A judge has ruled that Measure J — a county measure that would divert funds to alternatives to incarceration — is unconstitutional, and county supervisors said this week they will continue to pursue the measure’s goals even without Measure J becoming law.
Although Supervisor Janice Hahn called the proposed ruling by Judge Mary Strobel “disappointing,” Supervisor Kathryn Barger said she is supportive of the intent behind Measure J, but called the process to deliver its promises “rushed.”
Approved by county voters by a margin of 2,159,690 to 1,621,198 votes in November, the measure required that no less than 10% of the county’s general fund be directed to community programs and alternatives to incarceration.
These programs would take the form of youth development programs, investment in small minority-owned businesses, rent/housing assistance and job training, and low-income jobs. Other forms of incarceration were also highlighted in the measure, including community-based justice programs, non-custody programs, health services and others.
The amendment to the county’s charter would have taken effect on July 1 of this year. Judge Mary Strobel, in her ruling, however, called the measure unconstitutional given that it limited other, future boards from executing their future responsibilities as elected officials.
“I have always been supportive of the intent behind Measure J, which aims to provide resources that empower and uplift our communities,” Barger said in a statement sent to The Signal on Wednesday. “I continue to believe that the Measure J process, which was rushed and not fully vetted, was not the way to accomplish these goals.
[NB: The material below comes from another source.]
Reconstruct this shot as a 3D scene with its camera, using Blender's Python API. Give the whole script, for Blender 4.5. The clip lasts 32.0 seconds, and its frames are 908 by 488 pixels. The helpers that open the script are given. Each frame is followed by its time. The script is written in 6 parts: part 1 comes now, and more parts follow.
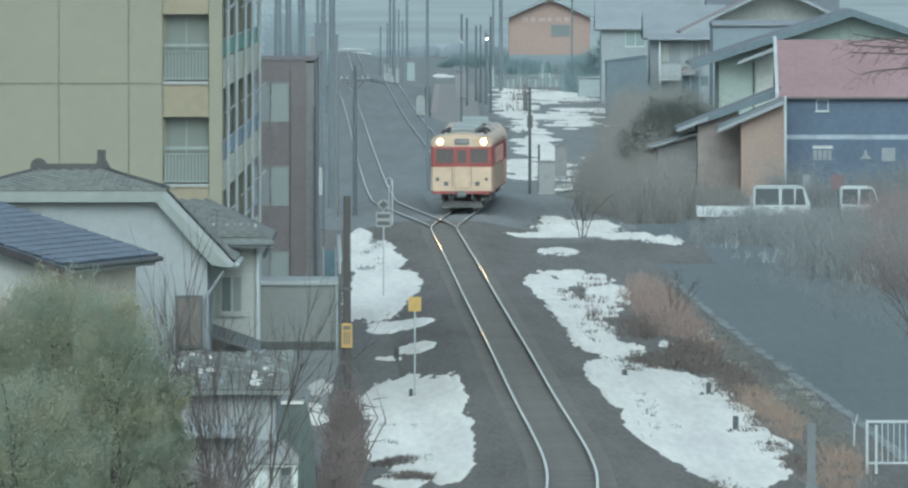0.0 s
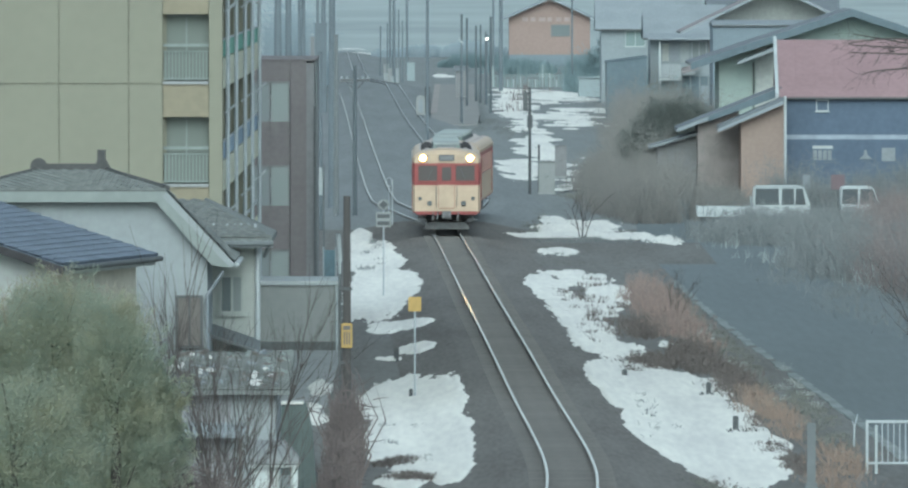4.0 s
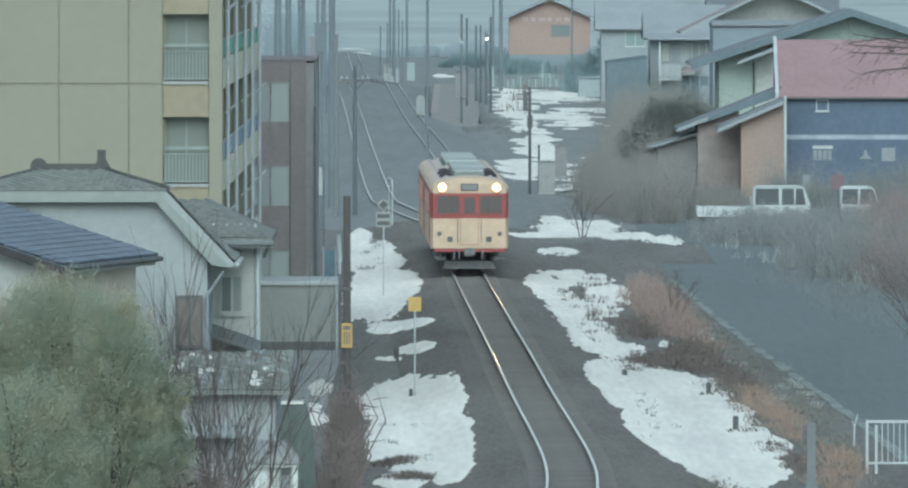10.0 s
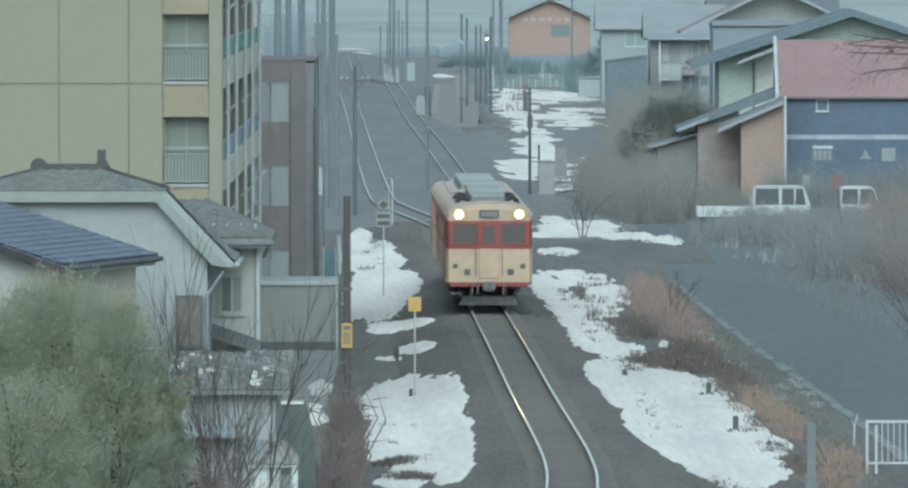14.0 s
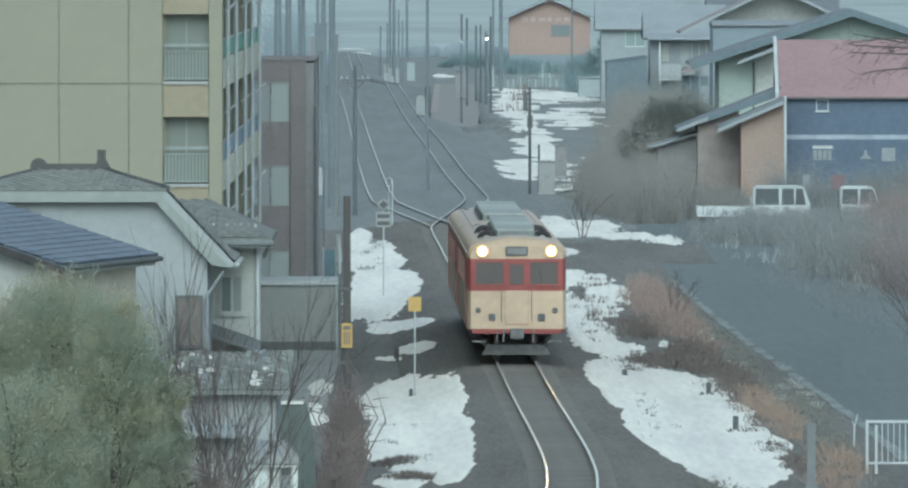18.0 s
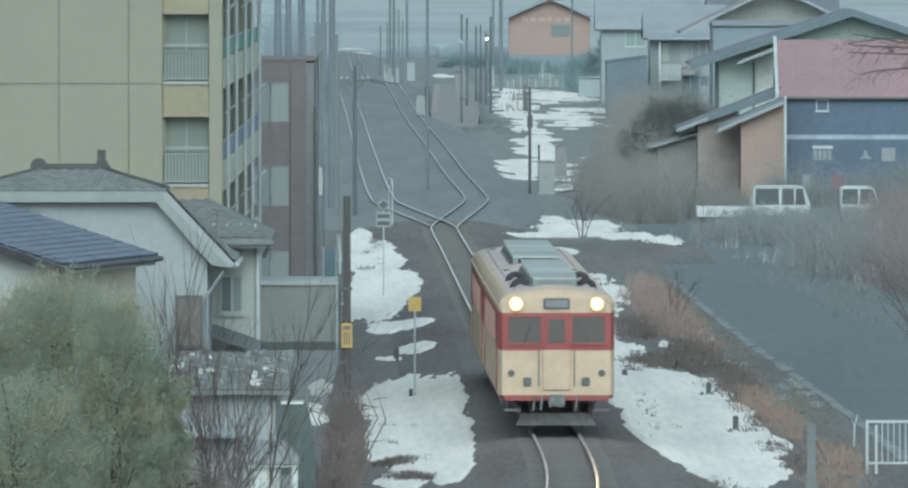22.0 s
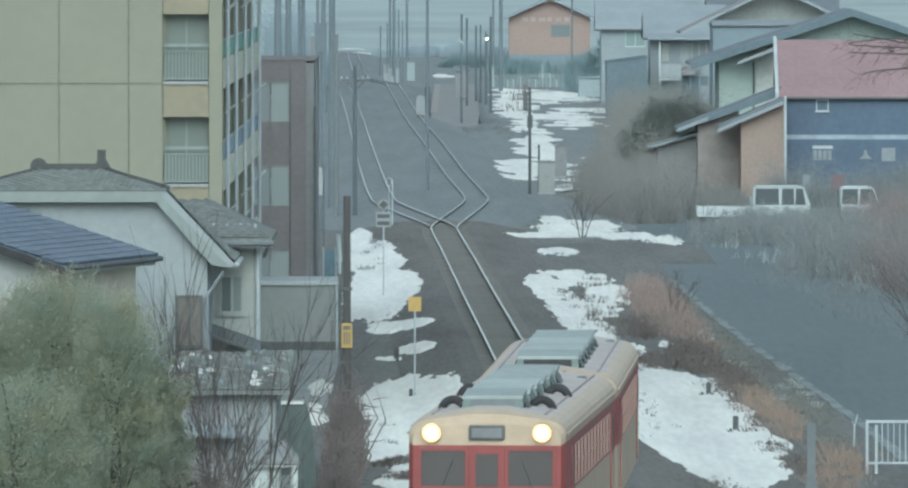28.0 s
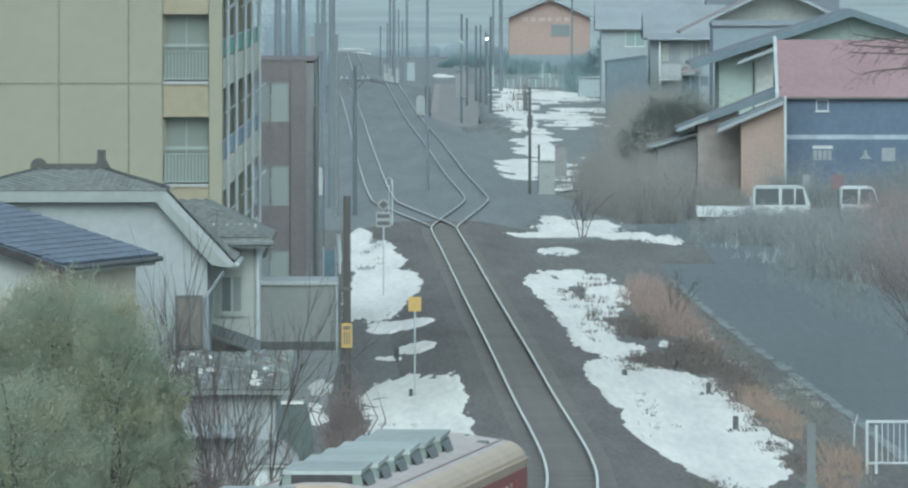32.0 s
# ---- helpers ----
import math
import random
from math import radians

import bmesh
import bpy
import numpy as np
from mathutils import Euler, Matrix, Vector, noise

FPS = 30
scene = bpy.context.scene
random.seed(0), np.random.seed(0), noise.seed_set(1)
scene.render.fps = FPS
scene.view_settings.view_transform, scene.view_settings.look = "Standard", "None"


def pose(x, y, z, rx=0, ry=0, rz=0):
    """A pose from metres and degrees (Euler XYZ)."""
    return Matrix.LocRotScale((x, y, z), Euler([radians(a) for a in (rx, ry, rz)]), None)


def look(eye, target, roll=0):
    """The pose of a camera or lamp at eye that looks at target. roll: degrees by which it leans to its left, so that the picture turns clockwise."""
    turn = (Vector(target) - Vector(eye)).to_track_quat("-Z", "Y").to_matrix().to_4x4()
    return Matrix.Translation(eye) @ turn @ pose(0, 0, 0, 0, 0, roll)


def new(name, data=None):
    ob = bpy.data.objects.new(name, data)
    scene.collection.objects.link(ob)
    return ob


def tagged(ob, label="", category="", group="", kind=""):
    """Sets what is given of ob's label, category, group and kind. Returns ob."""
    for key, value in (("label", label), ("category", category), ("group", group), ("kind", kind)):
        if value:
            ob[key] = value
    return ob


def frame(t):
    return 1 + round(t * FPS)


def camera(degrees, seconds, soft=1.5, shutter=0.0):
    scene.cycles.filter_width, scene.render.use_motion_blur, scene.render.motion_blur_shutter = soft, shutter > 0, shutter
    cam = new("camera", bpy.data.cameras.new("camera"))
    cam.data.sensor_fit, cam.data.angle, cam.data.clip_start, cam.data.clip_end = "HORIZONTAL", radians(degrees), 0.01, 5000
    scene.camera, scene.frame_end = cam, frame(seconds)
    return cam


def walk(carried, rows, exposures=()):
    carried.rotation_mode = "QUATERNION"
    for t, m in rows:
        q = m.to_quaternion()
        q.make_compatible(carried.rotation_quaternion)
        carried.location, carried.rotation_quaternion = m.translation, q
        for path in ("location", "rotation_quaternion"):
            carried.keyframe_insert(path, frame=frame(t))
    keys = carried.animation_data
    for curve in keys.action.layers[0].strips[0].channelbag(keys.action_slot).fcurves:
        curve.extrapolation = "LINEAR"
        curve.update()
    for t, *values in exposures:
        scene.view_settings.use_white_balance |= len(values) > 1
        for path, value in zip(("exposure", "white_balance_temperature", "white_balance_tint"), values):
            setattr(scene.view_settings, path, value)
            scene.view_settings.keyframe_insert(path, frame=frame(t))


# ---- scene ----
SECONDS = 32.0

# ---- camera: stands still on a bridge over the line, long lens ----
EYE = (0.0, 0.0, 11.9)
cam = camera(4.4896, SECONDS, soft=2.3)
VIEW = look(EYE, (0.0, 1000.0, 11.9 - 25.075))
walk(cam, [(0.0, VIEW), (SECONDS, VIEW)], [(0.0, 0.26, 5640.0, -5.0), (24.0, 0.25, 5650.0, -5.0), (30.0, 0.31, 5640.0, -5.0), (SECONDS, 0.34, 5620.0, -5.0)])

# ---- light: overcast winter dusk ----
world = bpy.data.worlds.new("overcast_sky")
scene.world = world
world.use_nodes = True
wn = world.node_tree.nodes
sky = wn.new("ShaderNodeTexSky")
sky.sky_type = "NISHITA"
sky.sun_disc = False
sky.sun_elevation = radians(34)
sky.sun_rotation = radians(180)
sky.air_density = 1.0
sky.dust_density = 4.0
wn["Background"].inputs["Strength"].default_value = 0.15
grey = wn.new("ShaderNodeHueSaturation")
grey.inputs["Saturation"].default_value = 0.4
world.node_tree.links.new(sky.outputs[0], grey.inputs["Color"])
world.node_tree.links.new(grey.outputs[0], wn["Background"].inputs["Color"])

sun_data = bpy.data.lights.new("sun", "SUN")
sun_data.energy = 0.6
sun_data.angle = radians(80)
sun_data.color = (1.0, 0.99, 0.97)
sun = new("sun", sun_data)
sun.matrix_world = look((0, -100, 70), (0, 0, 0))


# ---- materials ----
def lin(r, g, b):
    """sRGB 0..255 to linear."""
    out = []
    for c in (r, g, b):
        c /= 255.0
        out.append(c / 12.92 if c <= 0.04045 else ((c + 0.055) / 1.055) ** 2.4)
    return (*out, 1.0)


def surface(name, rgb, rough=0.8, metal=0.0, spread=0.25, grain=6.0, patch=0.7, bump=0.0, stretch=(1, 1, 1), tint=None, rnd=0.0, spec=0.3, bump_scale=None):
    """A procedural surface: base colour with fine grain, broad stains and relief."""
    m = bpy.data.materials.new(name)
    m.use_nodes = True
    n, l = m.node_tree.nodes, m.node_tree.links
    bsdf = n["Principled BSDF"]
    bsdf.inputs["Roughness"].default_value = rough
    bsdf.inputs["Metallic"].default_value = metal
    bsdf.inputs["Specular IOR Level"].default_value = spec
    tc = n.new("ShaderNodeTexCoord")
    mp = n.new("ShaderNodeMapping")
    mp.inputs["Scale"].default_value = stretch
    l.new(tc.outputs["Object"], mp.inputs["Vector"])
    fine, broad = n.new("ShaderNodeTexNoise"), n.new("ShaderNodeTexNoise")
    fine.inputs["Scale"].default_value, fine.inputs["Detail"].default_value = grain, 6
    broad.inputs["Scale"].default_value, broad.inputs["Detail"].default_value = patch, 4
    for t in (fine, broad):
        l.new(mp.outputs[0], t.inputs["Vector"])
    add = n.new("ShaderNodeMath")
    add.operation = "ADD"
    l.new(fine.outputs["Fac"], add.inputs[0])
    l.new(broad.outputs["Fac"], add.inputs[1])
    half = n.new("ShaderNodeMath")
    half.operation = "MULTIPLY"
    half.inputs[1].default_value = 0.5
    l.new(add.outputs[0], half.inputs[0])
    ramp = n.new("ShaderNodeValToRGB")
    c = lin(*rgb)
    d = lin(*tint) if tint else c
    ramp.color_ramp.elements[0].position, ramp.color_ramp.elements[1].position = 0.36, 0.64
    ramp.color_ramp.elements[0].color = (*[x * (1 - spread) for x in d[:3]], 1)
    ramp.color_ramp.elements[1].color = (*[min(0.95, x * (1 + spread)) for x in c[:3]], 1)
    l.new(half.outputs[0], ramp.inputs["Fac"])
    colour = ramp.outputs["Color"]
    if rnd:
        info = n.new("ShaderNodeObjectInfo")
        rng = n.new("ShaderNodeMapRange")
        rng.inputs["To Min"].default_value, rng.inputs["To Max"].default_value = 1 - rnd, 1 + rnd
        l.new(info.outputs["Random"], rng.inputs["Value"])
        hsv = n.new("ShaderNodeHueSaturation")
        l.new(rng.outputs[0], hsv.inputs["Value"])
        l.new(colour, hsv.inputs["Color"])
        colour = hsv.outputs["Color"]
    l.new(colour, bsdf.inputs["Base Color"])
    if bump:
        bp = n.new("ShaderNodeBump")
        bp.inputs["Strength"].default_value = 0.6
        bp.inputs["Distance"].default_value = bump
        l.new(fine.outputs["Fac"], bp.inputs["Height"])
        l.new(bp.outputs[0], bsdf.inputs["Normal"])
    return m


def leafy(name, dark, light, rough=0.7, through_light=0.0, single=0.5, drift=0.9):
    """Foliage or twigs: colour varied from clump to clump."""
    m = bpy.data.materials.new(name)
    m.use_nodes = True
    n, l = m.node_tree.nodes, m.node_tree.links
    bsdf = n["Principled BSDF"]
    bsdf.inputs["Roughness"].default_value = rough
    bsdf.inputs["Specular IOR Level"].default_value = 0.2
    geo = n.new("ShaderNodeNewGeometry")
    ramp = n.new("ShaderNodeValToRGB")
    ramp.color_ramp.elements[0].color, ramp.color_ramp.elements[1].color = lin(*dark), lin(*light)
    tc, noi = n.new("ShaderNodeTexCoord"), n.new("ShaderNodeTexNoise")
    noi.inputs["Scale"].default_value = drift
    l.new(tc.outputs["Object"], noi.inputs["Vector"])
    mix = n.new("ShaderNodeMath")
    mix.operation = "MULTIPLY_ADD"
    mix.inputs[1].default_value = single
    l.new(geo.outputs["Random Per Island"], mix.inputs[0])
    sub = n.new("ShaderNodeMath")
    sub.operation = "MULTIPLY_ADD"
    sub.inputs[1].default_value, sub.inputs[2].default_value = 1.4, -0.45 + (0.5 - single) * 0.5
    l.new(noi.outputs["Fac"], sub.inputs[0])
    l.new(sub.outputs[0], mix.inputs[2])
    l.new(mix.outputs[0], ramp.inputs["Fac"])
    l.new(ramp.outputs["Color"], bsdf.inputs["Base Color"])
    if through_light:
        trans, both = n.new("ShaderNodeBsdfTranslucent"), n.new("ShaderNodeMixShader")
        both.inputs[0].default_value = through_light
        l.new(ramp.outputs["Color"], trans.inputs["Color"])
        l.new(bsdf.outputs[0], both.inputs[1])
        l.new(trans.outputs[0], both.inputs[2])
        l.new(both.outputs[0], n["Material Output"].inputs["Surface"])
    return m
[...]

“We will remain committed to funding the programs identified by the Measure J advisory body, which can be done with accountability and transparency by the Board of Supervisors,” Barger added.
In a statement of her own, Hahn lamented the decision but took a similar stance as Barger in terms of moving forward.
“While this ruling is disappointing, it in no way prevents me and my colleagues from continuing to invest in everything that Measure J prioritized — alternatives to incarceration, health care, housing and jobs,” Hahn said. “These were investments I supported before Measure J, they are investments the voters support, and I intend to keep my commitment to these initiatives.”